* **TO BE DONE**
Retype the data that follows line by line, exactly, and leave its pictures out.

* **DATASET SECTION**

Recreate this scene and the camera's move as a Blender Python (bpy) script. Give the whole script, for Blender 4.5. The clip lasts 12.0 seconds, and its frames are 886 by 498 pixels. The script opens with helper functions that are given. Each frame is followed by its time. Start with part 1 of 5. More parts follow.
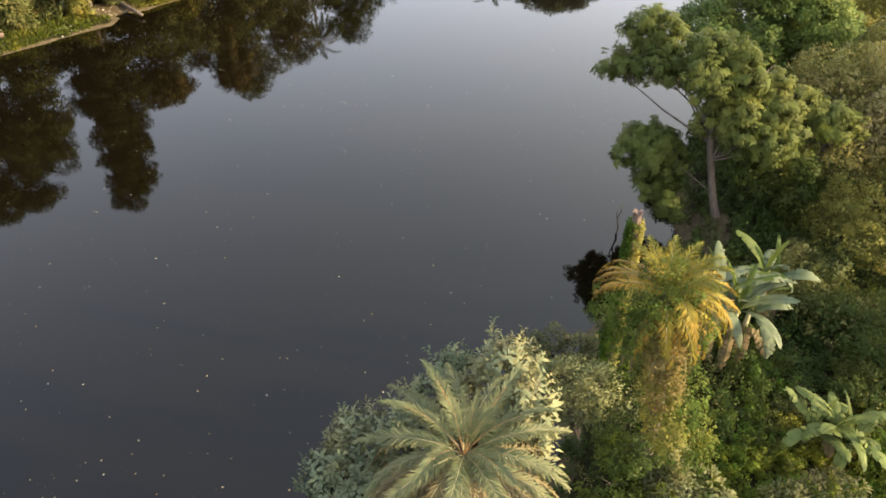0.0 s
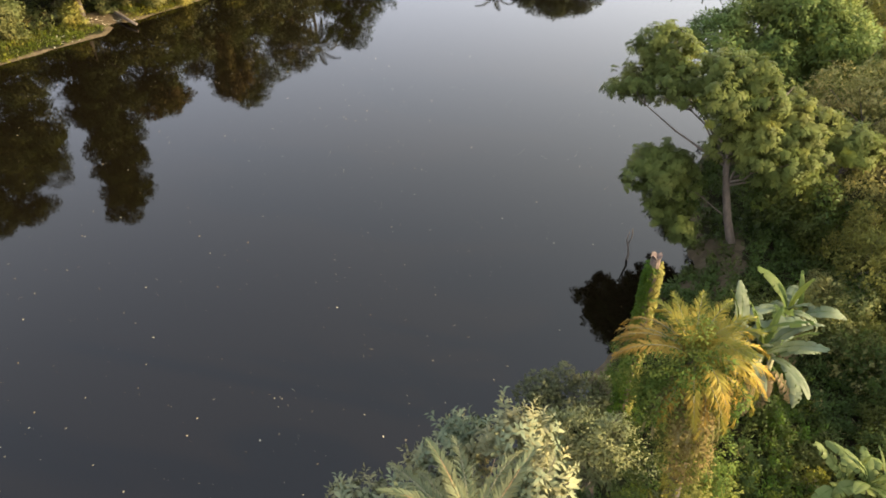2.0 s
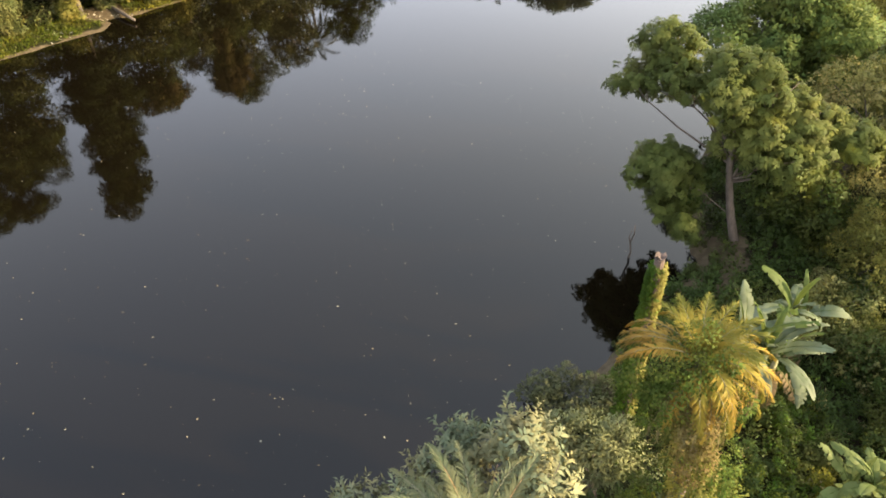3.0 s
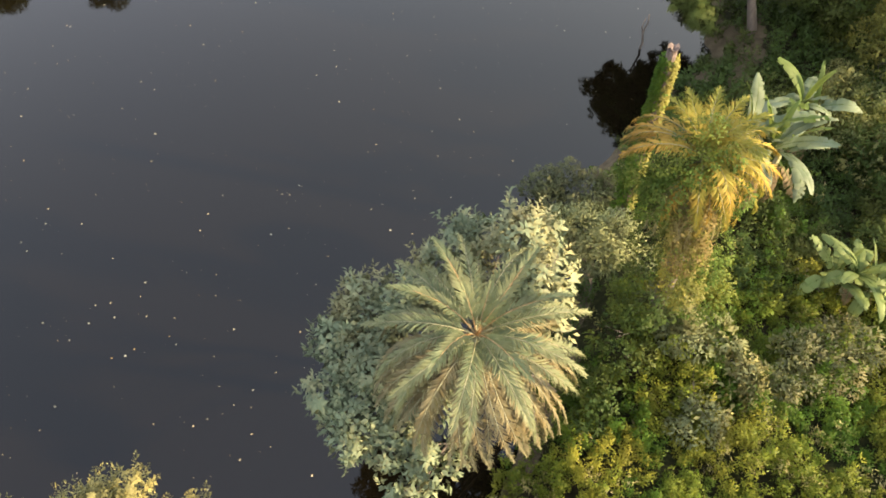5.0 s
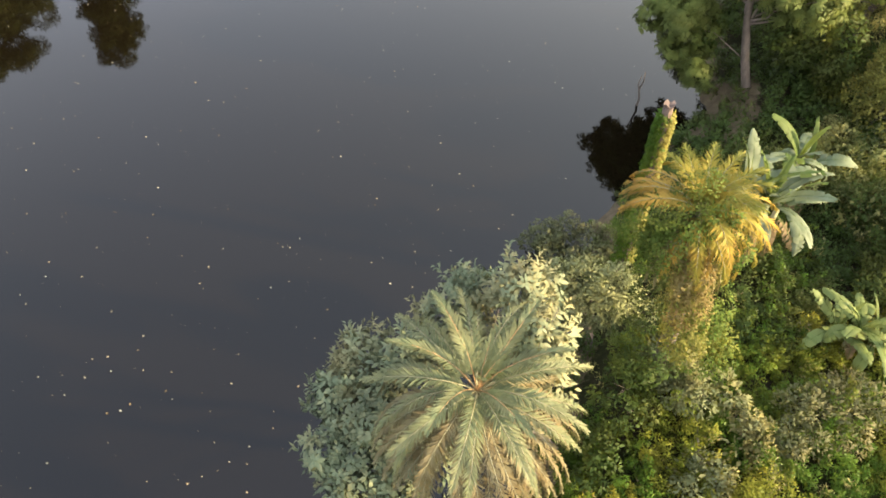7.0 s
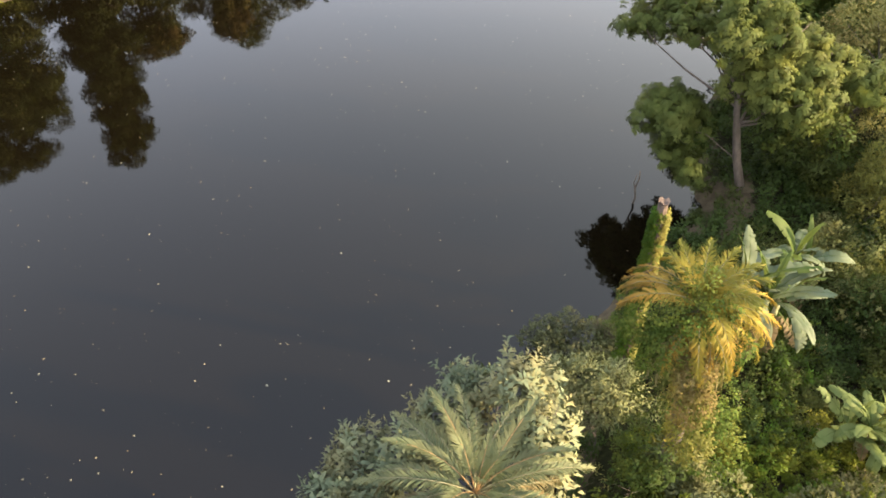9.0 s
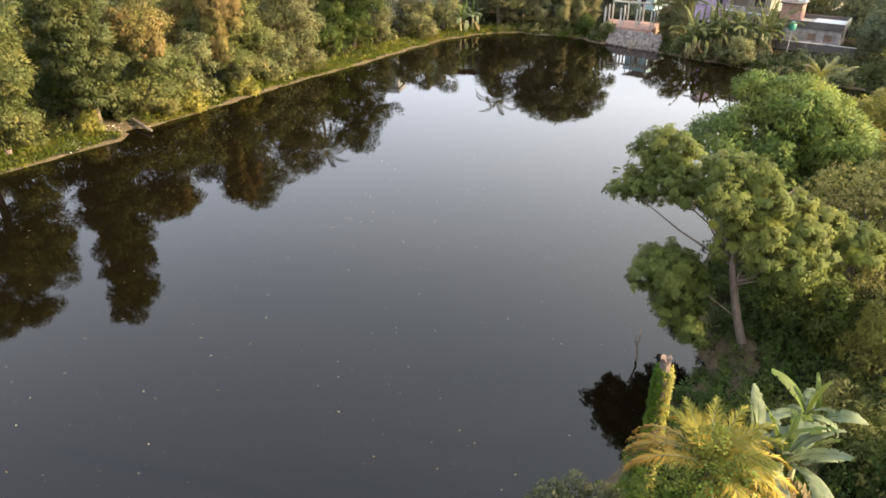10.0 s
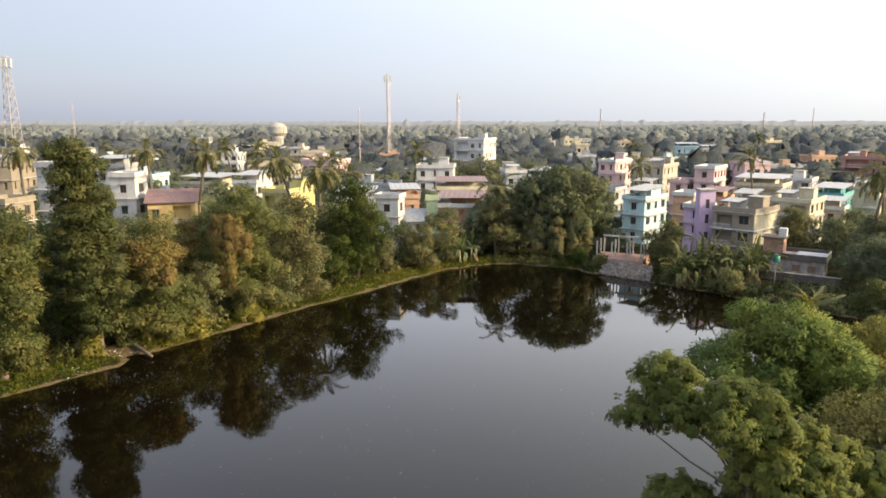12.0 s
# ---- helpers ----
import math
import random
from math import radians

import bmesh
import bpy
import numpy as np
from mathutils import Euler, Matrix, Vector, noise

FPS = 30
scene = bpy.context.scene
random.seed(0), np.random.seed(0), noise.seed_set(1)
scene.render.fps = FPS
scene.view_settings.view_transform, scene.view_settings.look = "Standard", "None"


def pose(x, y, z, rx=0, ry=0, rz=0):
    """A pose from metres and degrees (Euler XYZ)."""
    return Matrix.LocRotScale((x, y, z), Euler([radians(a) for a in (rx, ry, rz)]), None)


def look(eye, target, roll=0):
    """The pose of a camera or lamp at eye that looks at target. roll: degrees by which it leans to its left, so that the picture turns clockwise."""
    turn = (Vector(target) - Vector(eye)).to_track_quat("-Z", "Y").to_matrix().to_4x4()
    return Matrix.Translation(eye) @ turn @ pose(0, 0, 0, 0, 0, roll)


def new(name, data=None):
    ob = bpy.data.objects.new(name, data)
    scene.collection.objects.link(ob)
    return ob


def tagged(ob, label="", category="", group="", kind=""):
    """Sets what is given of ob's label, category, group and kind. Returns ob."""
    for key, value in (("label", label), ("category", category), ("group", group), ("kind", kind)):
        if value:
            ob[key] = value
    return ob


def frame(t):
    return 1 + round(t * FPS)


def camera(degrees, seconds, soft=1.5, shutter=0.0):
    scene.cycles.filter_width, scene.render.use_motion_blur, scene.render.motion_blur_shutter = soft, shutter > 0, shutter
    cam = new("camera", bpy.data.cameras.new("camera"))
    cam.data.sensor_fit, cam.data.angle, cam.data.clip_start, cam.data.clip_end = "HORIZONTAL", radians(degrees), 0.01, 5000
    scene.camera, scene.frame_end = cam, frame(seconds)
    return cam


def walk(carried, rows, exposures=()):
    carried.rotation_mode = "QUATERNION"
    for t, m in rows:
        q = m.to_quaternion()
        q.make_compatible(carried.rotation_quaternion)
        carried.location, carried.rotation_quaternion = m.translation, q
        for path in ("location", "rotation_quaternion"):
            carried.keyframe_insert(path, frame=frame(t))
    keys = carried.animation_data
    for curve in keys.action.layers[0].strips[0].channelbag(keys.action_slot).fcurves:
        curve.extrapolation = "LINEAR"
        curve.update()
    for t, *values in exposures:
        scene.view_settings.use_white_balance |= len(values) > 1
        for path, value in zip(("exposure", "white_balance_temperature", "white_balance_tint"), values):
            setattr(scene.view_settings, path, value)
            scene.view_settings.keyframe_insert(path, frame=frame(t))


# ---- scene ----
cam = camera(64.7, 12.0, 1.7)
PATH = [
    (0.0, look((0.000, 0.000, 23.773), (-0.011, 8.013, 17.790), 0.55)),
    (0.5, look((-0.030, 0.271, 23.796), (-0.043, 8.287, 17.818), 0.54)),
    (1.0, look((-0.092, 0.714, 23.864), (-0.101, 8.725, 17.879), 0.57)),
    (1.5, look((-0.097, 1.439, 23.923), (-0.117, 9.442, 17.927), 0.52)),
    (2.0, look((-0.126, 2.304, 23.990), (-0.148, 10.310, 17.997), 0.45)),
    (2.5, look((-0.188, 2.644, 24.000), (-0.204, 10.654, 18.014), 0.46)),
    (2.7, look((-0.187, 2.646, 24.000), (-0.203, 10.658, 18.017), 0.42)),
    (4.3, look((-0.177, 2.663, 24.004), (-0.226, 9.607, 16.808), -0.06)),
    (4.5, look((-0.176, 2.666, 24.004), (-0.228, 9.426, 16.636), 0.07)),
    (5.0, look((-0.173, 2.671, 24.005), (-0.231, 8.557, 15.922), -0.14)),
    (5.5, look((-0.170, 2.677, 24.006), (-0.233, 7.899, 15.479), -0.25)),
    (6.0, look((-0.167, 2.682, 24.007), (-0.226, 7.876, 15.462), -0.25)),
    (6.5, look((-0.164, 2.688, 24.009), (-0.224, 8.244, 15.695), -0.20)),
    (7.0, look((-0.161, 2.693, 24.010), (-0.228, 9.172, 16.393), -0.11)),
    (7.2, look((-0.151, 2.691, 24.003), (-0.221, 9.472, 16.653), 0.05)),
    (8.8, look((-0.066, 2.674, 23.951), (-0.153, 10.030, 17.177), 0.00)),
    (9.0, look((-0.055, 2.672, 23.944), (-0.153, 10.145, 17.300), -0.25)),
    (9.5, look((-0.029, 2.667, 23.928), (-0.144, 10.833, 18.157), -0.19)),
    (10.0, look((-0.002, 2.661, 23.911), (-0.133, 11.423, 19.094), -0.14)),
    (10.5, look((0.024, 2.656, 23.895), (-0.112, 11.551, 19.328), -0.16)),
    (11.0, look((0.051, 2.651, 23.878), (-0.094, 11.904, 20.090), -0.15)),
    (11.5, look((0.077, 2.646, 23.862), (-0.071, 12.302, 21.266), -0.07)),
    (12.0, look((0.104, 2.640, 23.846), (-0.048, 12.475, 22.044), -0.04)),
]
walk(cam, PATH, [(0.0, 1.76), (2.5, 1.86), (4.5, 2.1), (5.5, 2.22), (7.0, 2.28), (9.0, 2.07), (10.5, 2.13), (11.0, 2.12), (11.5, 1.95), (12.0, 1.16)])

# ---------------------------------------------------------------- world, sun
SUN_AZ = radians(103)      # clockwise from +y
SUN_EL = radians(21)
world = bpy.data.worlds.new("world")
scene.world = world
world.use_nodes = True
wn = world.node_tree
sky = wn.nodes.new("ShaderNodeTexSky")
sky.sky_type = "NISHITA"
sky.sun_disc = False
sky.sun_elevation = SUN_EL
sky.sun_rotation = SUN_AZ
sky.air_density = 1.0
sky.dust_density = 1.5
sky.ozone_density = 1.0
wn.nodes["Background"].inputs["Strength"].default_value = 0.015
wn.links.new(sky.outputs[0], wn.nodes["Background"].inputs[0])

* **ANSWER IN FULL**
Recreate this scene and the camera's move as a Blender Python (bpy) script. Give the whole script, for Blender 4.5. The clip lasts 12.0 seconds, and its frames are 886 by 498 pixels. The script opens with helper functions that are given. Each frame is followed by its time. Start with part 1 of 5. More parts follow.
0.0 s
2.0 s
3.0 s
5.0 s
7.0 s
9.0 s
10.0 s
12.0 s
# ---- helpers ----
import math
import random
from math import radians

import bmesh
import bpy
import numpy as np
from mathutils import Euler, Matrix, Vector, noise

FPS = 30
scene = bpy.context.scene
random.seed(0), np.random.seed(0), noise.seed_set(1)
scene.render.fps = FPS
scene.view_settings.view_transform, scene.view_settings.look = "Standard", "None"


def pose(x, y, z, rx=0, ry=0, rz=0):
    """A pose from metres and degrees (Euler XYZ)."""
    return Matrix.LocRotScale((x, y, z), Euler([radians(a) for a in (rx, ry, rz)]), None)


def look(eye, target, roll=0):
    """The pose of a camera or lamp at eye that looks at target. roll: degrees by which it leans to its left, so that the picture turns clockwise."""
    turn = (Vector(target) - Vector(eye)).to_track_quat("-Z", "Y").to_matrix().to_4x4()
    return Matrix.Translation(eye) @ turn @ pose(0, 0, 0, 0, 0, roll)


def new(name, data=None):
    ob = bpy.data.objects.new(name, data)
    scene.collection.objects.link(ob)
    return ob


def tagged(ob, label="", category="", group="", kind=""):
    """Sets what is given of ob's label, category, group and kind. Returns ob."""
    for key, value in (("label", label), ("category", category), ("group", group), ("kind", kind)):
        if value:
            ob[key] = value
    return ob


def frame(t):
    return 1 + round(t * FPS)


def camera(degrees, seconds, soft=1.5, shutter=0.0):
    scene.cycles.filter_width, scene.render.use_motion_blur, scene.render.motion_blur_shutter = soft, shutter > 0, shutter
    cam = new("camera", bpy.data.cameras.new("camera"))
    cam.data.sensor_fit, cam.data.angle, cam.data.clip_start, cam.data.clip_end = "HORIZONTAL", radians(degrees), 0.01, 5000
    scene.camera, scene.frame_end = cam, frame(seconds)
    return cam


def walk(carried, rows, exposures=()):
    carried.rotation_mode = "QUATERNION"
    for t, m in rows:
        q = m.to_quaternion()
        q.make_compatible(carried.rotation_quaternion)
        carried.location, carried.rotation_quaternion = m.translation, q
        for path in ("location", "rotation_quaternion"):
            carried.keyframe_insert(path, frame=frame(t))
    keys = carried.animation_data
    for curve in keys.action.layers[0].strips[0].channelbag(keys.action_slot).fcurves:
        curve.extrapolation = "LINEAR"
        curve.update()
    for t, *values in exposures:
        scene.view_settings.use_white_balance |= len(values) > 1
        for path, value in zip(("exposure", "white_balance_temperature", "white_balance_tint"), values):
            setattr(scene.view_settings, path, value)
            scene.view_settings.keyframe_insert(path, frame=frame(t))


# ---- scene ----
cam = camera(64.7, 12.0, 1.7)
PATH = [
    (0.0, look((0.000, 0.000, 23.773), (-0.011, 8.013, 17.790), 0.55)),
    (0.5, look((-0.030, 0.271, 23.796), (-0.043, 8.287, 17.818), 0.54)),
    (1.0, look((-0.092, 0.714, 23.864), (-0.101, 8.725, 17.879), 0.57)),
    (1.5, look((-0.097, 1.439, 23.923), (-0.117, 9.442, 17.927), 0.52)),
    (2.0, look((-0.126, 2.304, 23.990), (-0.148, 10.310, 17.997), 0.45)),
    (2.5, look((-0.188, 2.644, 24.000), (-0.204, 10.654, 18.014), 0.46)),
    (2.7, look((-0.187, 2.646, 24.000), (-0.203, 10.658, 18.017), 0.42)),
    (4.3, look((-0.177, 2.663, 24.004), (-0.226, 9.607, 16.808), -0.06)),
    (4.5, look((-0.176, 2.666, 24.004), (-0.228, 9.426, 16.636), 0.07)),
    (5.0, look((-0.173, 2.671, 24.005), (-0.231, 8.557, 15.922), -0.14)),
    (5.5, look((-0.170, 2.677, 24.006), (-0.233, 7.899, 15.479), -0.25)),
    (6.0, look((-0.167, 2.682, 24.007), (-0.226, 7.876, 15.462), -0.25)),
    (6.5, look((-0.164, 2.688, 24.009), (-0.224, 8.244, 15.695), -0.20)),
    (7.0, look((-0.161, 2.693, 24.010), (-0.228, 9.172, 16.393), -0.11)),
    (7.2, look((-0.151, 2.691, 24.003), (-0.221, 9.472, 16.653), 0.05)),
    (8.8, look((-0.066, 2.674, 23.951), (-0.153, 10.030, 17.177), 0.00)),
    (9.0, look((-0.055, 2.672, 23.944), (-0.153, 10.145, 17.300), -0.25)),
    (9.5, look((-0.029, 2.667, 23.928), (-0.144, 10.833, 18.157), -0.19)),
    (10.0, look((-0.002, 2.661, 23.911), (-0.133, 11.423, 19.094), -0.14)),
    (10.5, look((0.024, 2.656, 23.895), (-0.112, 11.551, 19.328), -0.16)),
    (11.0, look((0.051, 2.651, 23.878), (-0.094, 11.904, 20.090), -0.15)),
    (11.5, look((0.077, 2.646, 23.862), (-0.071, 12.302, 21.266), -0.07)),
    (12.0, look((0.104, 2.640, 23.846), (-0.048, 12.475, 22.044), -0.04)),
]
walk(cam, PATH, [(0.0, 1.76), (2.5, 1.86), (4.5, 2.1), (5.5, 2.22), (7.0, 2.28), (9.0, 2.07), (10.5, 2.13), (11.0, 2.12), (11.5, 1.95), (12.0, 1.16)])

# ---------------------------------------------------------------- world, sun
SUN_AZ = radians(103)      # clockwise from +y
SUN_EL = radians(21)
world = bpy.data.worlds.new("world")
scene.world = world
world.use_nodes = True
wn = world.node_tree
sky = wn.nodes.new("ShaderNodeTexSky")
sky.sky_type = "NISHITA"
sky.sun_disc = False
sky.sun_elevation = SUN_EL
sky.sun_rotation = SUN_AZ
sky.air_density = 1.0
sky.dust_density = 1.5
sky.ozone_density = 1.0
wn.nodes["Background"].inputs["Strength"].default_value = 0.015
wn.links.new(sky.outputs[0], wn.nodes["Background"].inputs[0])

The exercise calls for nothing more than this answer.